Mr. Bryen said in an interview that the United States was able to radically reduce the number of actual underground nuclear tests needed for developing new warheads, from several hundred to about five.

"This is not good news for us because the Chinese can do a lot of this covertly," he said. "It will be hard for us to know their capabilities, and we will have a difficult time understanding the threat."

The report by the special House committee that investigated Chinese spying and technology acquisition stated that there is limited information on China's use of U.S. supercomputers. However, the report said that the panel "judges that the People's Republic of China has been using high performance computers for nuclear weapons applications."

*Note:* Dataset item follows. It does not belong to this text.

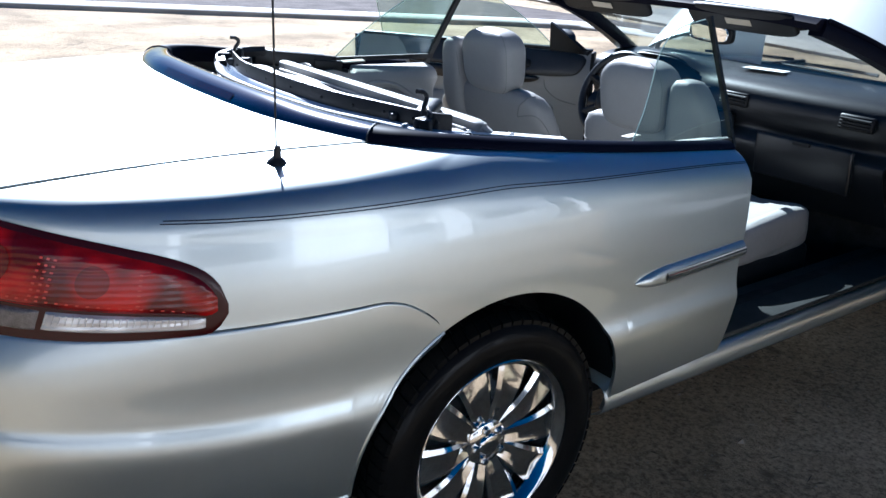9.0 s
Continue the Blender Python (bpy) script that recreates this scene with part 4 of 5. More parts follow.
# rear bench
def rear_bench():
    bench = new("rear_bench")
    bench.parent = car
    bench["label"] = "pale grey leather rear bench with stitched panels"
    X = np.linspace(-0.585, 0.585, 180)
    LINES = [smooth_line([(a, b, 0) for a, b in pts], 5)[:, :2] for pts in (
        [(0.28, 1.61), (0.29, 1.69), (0.318, 1.77), (0.342, 1.844), (0.385, 1.93), (0.435, 2.01), (0.476, 2.066)],
        [(0.055, 1.61), (0.055, 1.69), (0.048, 1.78), (0.048, 1.844), (0.085, 1.925), (0.115, 2.0), (0.130, 2.064)],
        [(0.048, 1.844), (0.15, 1.846), (0.25, 1.846), (0.342, 1.844)], [(0.055, 1.69), (0.17, 1.688), (0.29, 1.69)])]
    ALL = np.concatenate([np.stack([np.interp(np.linspace(0, 1, 60), np.linspace(0, 1, len(q)), q[:, i]) for i in (0, 1)], -1) for q in LINES])

    def crease(x, y):
        """padding drawn down along the stitching"""
        d = math.sqrt(float(np.min((ALL[:, 0] - abs(x)) ** 2 + (ALL[:, 1] - y) ** 2)))
        return 0.0055 * math.exp(-(d / 0.011) ** 2) + 0.003 * math.exp(-(d / 0.035) ** 2)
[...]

The report stated that under relaxed export rules, China may have purchased as many as 603 high-speed computers between 1996 and 1998.

Following the illegal diversion to defense use of several U.S. supercomputers by Russia and China, Congress in 1998 passed a law requiring tighter restrictions.

The law required exporters to notify the government before selling supercomputers to nations like China and Russia.

The U.S. computer industry opposed the requirement and has lobbied instead for further relaxation of controls as computer computational capabilities increased.

In July, Mr. Clinton loosened the restrictions further to allow exports of machines capable of 6.5 billion operations per second, and in February announced he will allow sales of computers that carry out 12.5 billion operations per second.

According to the Wisconsin Project on Nuclear Arms Control, the Chinese Academy of Engineering Physics was identified in June 1997 as an "entity of concern," a designation that warned American exporters that the institute was involved in defense programs.